Putting aside the Protestant Reformers or the Protestant Reformation for awhile, remember that their methods of using the Law to witness was not their own invention but it's Biblical evangelism.  When Martin Luther called the Law a hammer, he was quoting Jeremiah 23:29 that described God's Word like a hammer and it was always like a hammer even before he stated that truth.  When Jesus witnessed to people, He always showed them their sinfulness before telling them the good news (John 4).  When the Law is presented, people see themselves, Deuteronomy 31:26 and Romans 3:19 presents the sad, awful truth that we are all guilty before God.  That was what was upheld by the pre-Reformation Baptists and that was even upheld by the Reformers.  During the Protestant Reformation from Luther to John Calvin, they used God's Law to expose to people their sins before they told them the good news.  Besides, some of the staunchest Calvinists would say, "Calvinism came before Calvin." although my non-Calvinist brothers and sisters in Christ may disagree but we can agree on this statement by Calvin saying, "Any teeaching that urges man to trust in himself merely a deception."

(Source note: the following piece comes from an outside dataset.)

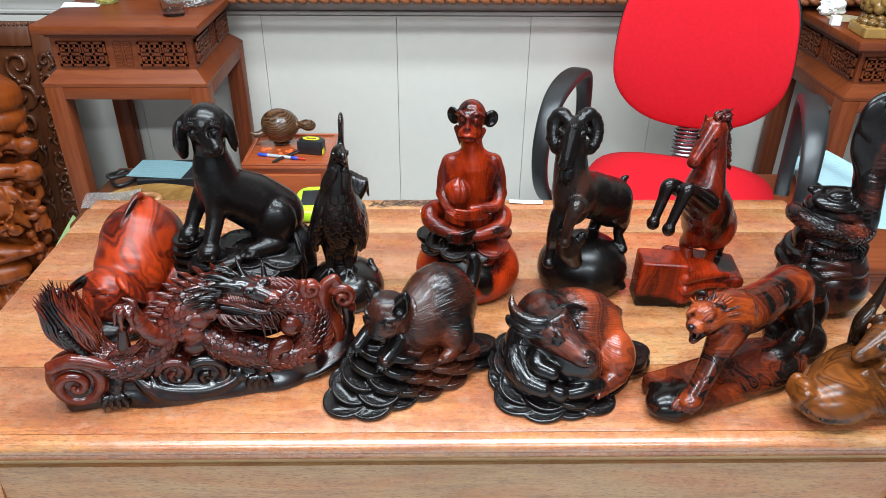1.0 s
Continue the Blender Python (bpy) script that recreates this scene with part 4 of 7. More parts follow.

It's stupid but true that a lot of Protestant and Baptist churches today are just Protestant or Baptist in name but not in doctrine and practice.  In short, most of them are just nominal Christians and not real Christians.  If churches teaching conditional security gets me upset then so do churches that teach Antinomianism.  The Antinomian is no more no less a false convert than the person who believes good works must be maintained to stay saved rather than good works are maintained because the person is saved.  Worse, they are quick to say that those who say that true faith results to works is a contradiction to the doctrine of faith alone.  Many churches today even do easy evangelism telling people they are sinners and making them say uh-huh rather than using God's Law to reveal that they are sinners.  It would not make sense to the person they are sinners unless they first understand that they are sinners.